§ **REQUIREMENT**:
Every line below should be copied exactly; drop the pictures.

§ **DATASET SECTION**:
########
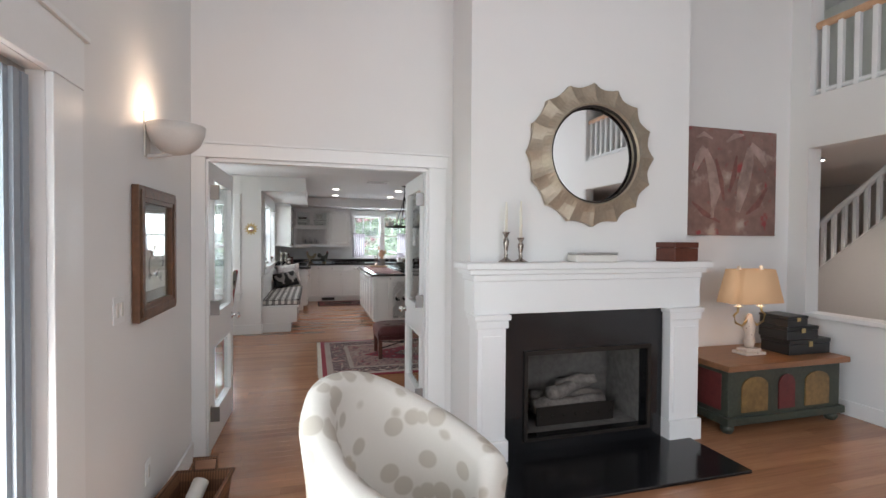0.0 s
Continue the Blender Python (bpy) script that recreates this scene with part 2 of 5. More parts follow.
UPHOLSTERY = bands(mat("giraffe_linen", (0.66, 0.62, 0.56), 0.95, grain=300, vary=0.06, bump=0.15), [("cell", 10, 0.42, 0.34, (0.49, 0.44, 0.37))])
PILLOWA = bands(mat("toile_cloth", (0.52, 0.48, 0.46), 0.95, grain=200, vary=0.1), [("edge", 26, 0.07, 0.03, (0.20, 0.17, 0.16))])
PILLOWB = mat("black_cloth", (0.012, 0.011, 0.011), 0.95, grain=200, vary=0.3)
GREYCLOTH = mat("grey_applique", (0.30, 0.28, 0.27), 0.9, grain=60, vary=0.5)
RUGRED = mat("rug_red", (0.27, 0.03, 0.045), 0.98, grain=250, vary=0.2, bump=0.3)
RUGCREAM = bands(mat("rug_cream", (0.42, 0.34, 0.29), 0.98, grain=250, vary=0.2, bump=0.3), [("cell", 30, 0.2, 0.1, (0.22, 0.06, 0.07))])
RUGDARK = bands(mat("rug_dark", (0.10, 0.055, 0.06), 0.98, grain=250, vary=0.25, bump=0.3), [("cell", 12, 0.40, 0.22, (0.34, 0.13, 0.13)), ("edge", 16, 0.06, 0.02, (0.50, 0.40, 0.34))])
RUGFIELD = bands(mat("rug_field", (0.34, 0.21, 0.19), 0.98, grain=250, vary=0.2, bump=0.3), [("noise", 5, 0.52, 0.58, (0.40, 0.30, 0.25)), ("cell", 9, 0.30, 0.18, (0.25, 0.04, 0.06)), ("edge", 14, 0.05, 0.02, (0.10, 0.06, 0.07))])
RUGMEDAL = bands(mat("rug_medallion", (0.30, 0.04, 0.055), 0.98, grain=250, vary=0.2, bump=0.3), [("cell", 10, 0.28, 0.18, (0.34, 0.26, 0.24)), ("edge", 12, 0.05, 0.02, (0.05, 0.04, 0.06))])
MATNAVY = mat("mat_navy", (0.022, 0.018, 0.026), 0.98, grain=250, vary=0.3, bump=0.3)
MATFIELD = bands(mat("mat_field", (0.03, 0.022, 0.026), 0.98, grain=250, vary=0.3, bump=0.3), [("noise", 11, 0.57, 0.60, (0.34, 0.22, 0.17)), ("cell", 13, 0.26, 0.18, (0.26, 0.08, 0.08)), ("cell", 26, 0.16, 0.10, (0.46, 0.36, 0.27))])
MATBORDER = bands(mat("mat_border", (0.19, 0.05, 0.055), 0.98, grain=250, vary=0.3, bump=0.3), [("edge", 20, 0.06, 0.02, (0.03, 0.02, 0.03)), ("cell", 16, 0.16, 0.08, (0.42, 0.32, 0.24))])
LEAF = mat("leaf_green", (0.14, 0.21, 0.10), 0.6, vary=0.35, island=0.5)
LEAFB = mat("leaf_pale", (0.18, 0.26, 0.13), 0.6, vary=0.35, island=0.5)
LEAFRED = mat("maple_leaf_red", (0.20, 0.07, 0.08), 0.6, vary=0.3, island=0.5)
BLOSSOM = mat("white_blossom", (0.7, 0.72, 0.74), 0.7, vary=0.1, island=0.15)
BARK = mat("bark", (0.10, 0.085, 0.07), 0.9, grain=30, vary=0.4, bump=0.5)
GRASS = mat("lawn", (0.10, 0.17, 0.05), 0.95, grain=30, vary=0.3, bump=0.4)
HORSE = bands(mat("painting_canvas", (0.22, 0.135, 0.115), 0.7, grain=14, vary=0.3, bump=0.1), [("noise", 5, 0.58, 0.72, (0.42, 0.34, 0.29)), ("noise", 9, 0.62, 0.72, (0.28, 0.05, 0.05))])
CHESTGREEN = mat("chest_green", (0.040, 0.047, 0.034), 0.5, grain=40, vary=0.35, bump=0.1)
CHESTRED = mat("chest_red", (0.115, 0.02, 0.02), 0.5, grain=30, vary=0.35)
CHESTGOLD = mat("chest_ochre", (0.19, 0.115, 0.04), 0.5, grain=30, vary=0.4)
RUSH = checks("woven_rush", (0.36, 0.22, 0.11), (0.28, 0.16, 0.075), (0.20, 0.10, 0.045), 0.016, rough=0.75)
WICKER = checks("wicker", (0.26, 0.12, 0.055), (0.16, 0.07, 0.03), (0.09, 0.035, 0.015), 0.014, rough=0.6)
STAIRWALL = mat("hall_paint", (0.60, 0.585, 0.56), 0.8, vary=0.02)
SINKSTEEL = mat("sink_steel", (0.5, 0.5, 0.49), 0.3, 1.0, vary=0.06)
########
§ **REPLY TO THE TASK**:
0.0 s
Continue the Blender Python (bpy) script that recreates this scene with part 2 of 5. More parts follow.
UPHOLSTERY = bands(mat("giraffe_linen", (0.66, 0.62, 0.56), 0.95, grain=300, vary=0.06, bump=0.15), [("cell", 10, 0.42, 0.34, (0.49, 0.44, 0.37))])
PILLOWA = bands(mat("toile_cloth", (0.52, 0.48, 0.46), 0.95, grain=200, vary=0.1), [("edge", 26, 0.07, 0.03, (0.20, 0.17, 0.16))])
PILLOWB = mat("black_cloth", (0.012, 0.011, 0.011), 0.95, grain=200, vary=0.3)
GREYCLOTH = mat("grey_applique", (0.30, 0.28, 0.27), 0.9, grain=60, vary=0.5)
RUGRED = mat("rug_red", (0.27, 0.03, 0.045), 0.98, grain=250, vary=0.2, bump=0.3)
RUGCREAM = bands(mat("rug_cream", (0.42, 0.34, 0.29), 0.98, grain=250, vary=0.2, bump=0.3), [("cell", 30, 0.2, 0.1, (0.22, 0.06, 0.07))])
RUGDARK = bands(mat("rug_dark", (0.10, 0.055, 0.06), 0.98, grain=250, vary=0.25, bump=0.3), [("cell", 12, 0.40, 0.22, (0.34, 0.13, 0.13)), ("edge", 16, 0.06, 0.02, (0.50, 0.40, 0.34))])
RUGFIELD = bands(mat("rug_field", (0.34, 0.21, 0.19), 0.98, grain=250, vary=0.2, bump=0.3), [("noise", 5, 0.52, 0.58, (0.40, 0.30, 0.25)), ("cell", 9, 0.30, 0.18, (0.25, 0.04, 0.06)), ("edge", 14, 0.05, 0.02, (0.10, 0.06, 0.07))])
RUGMEDAL = bands(mat("rug_medallion", (0.30, 0.04, 0.055), 0.98, grain=250, vary=0.2, bump=0.3), [("cell", 10, 0.28, 0.18, (0.34, 0.26, 0.24)), ("edge", 12, 0.05, 0.02, (0.05, 0.04, 0.06))])
MATNAVY = mat("mat_navy", (0.022, 0.018, 0.026), 0.98, grain=250, vary=0.3, bump=0.3)
MATFIELD = bands(mat("mat_field", (0.03, 0.022, 0.026), 0.98, grain=250, vary=0.3, bump=0.3), [("noise", 11, 0.57, 0.60, (0.34, 0.22, 0.17)), ("cell", 13, 0.26, 0.18, (0.26, 0.08, 0.08)), ("cell", 26, 0.16, 0.10, (0.46, 0.36, 0.27))])
MATBORDER = bands(mat("mat_border", (0.19, 0.05, 0.055), 0.98, grain=250, vary=0.3, bump=0.3), [("edge", 20, 0.06, 0.02, (0.03, 0.02, 0.03)), ("cell", 16, 0.16, 0.08, (0.42, 0.32, 0.24))])
LEAF = mat("leaf_green", (0.14, 0.21, 0.10), 0.6, vary=0.35, island=0.5)
LEAFB = mat("leaf_pale", (0.18, 0.26, 0.13), 0.6, vary=0.35, island=0.5)
LEAFRED = mat("maple_leaf_red", (0.20, 0.07, 0.08), 0.6, vary=0.3, island=0.5)
BLOSSOM = mat("white_blossom", (0.7, 0.72, 0.74), 0.7, vary=0.1, island=0.15)
BARK = mat("bark", (0.10, 0.085, 0.07), 0.9, grain=30, vary=0.4, bump=0.5)
GRASS = mat("lawn", (0.10, 0.17, 0.05), 0.95, grain=30, vary=0.3, bump=0.4)
HORSE = bands(mat("painting_canvas", (0.22, 0.135, 0.115), 0.7, grain=14, vary=0.3, bump=0.1), [("noise", 5, 0.58, 0.72, (0.42, 0.34, 0.29)), ("noise", 9, 0.62, 0.72, (0.28, 0.05, 0.05))])
CHESTGREEN = mat("chest_green", (0.040, 0.047, 0.034), 0.5, grain=40, vary=0.35, bump=0.1)
CHESTRED = mat("chest_red", (0.115, 0.02, 0.02), 0.5, grain=30, vary=0.35)
CHESTGOLD = mat("chest_ochre", (0.19, 0.115, 0.04), 0.5, grain=30, vary=0.4)
RUSH = checks("woven_rush", (0.36, 0.22, 0.11), (0.28, 0.16, 0.075), (0.20, 0.10, 0.045), 0.016, rough=0.75)
WICKER = checks("wicker", (0.26, 0.12, 0.055), (0.16, 0.07, 0.03), (0.09, 0.035, 0.015), 0.014, rough=0.6)
STAIRWALL = mat("hall_paint", (0.60, 0.585, 0.56), 0.8, vary=0.02)
SINKSTEEL = mat("sink_steel", (0.5, 0.5, 0.49), 0.3, 1.0, vary=0.06)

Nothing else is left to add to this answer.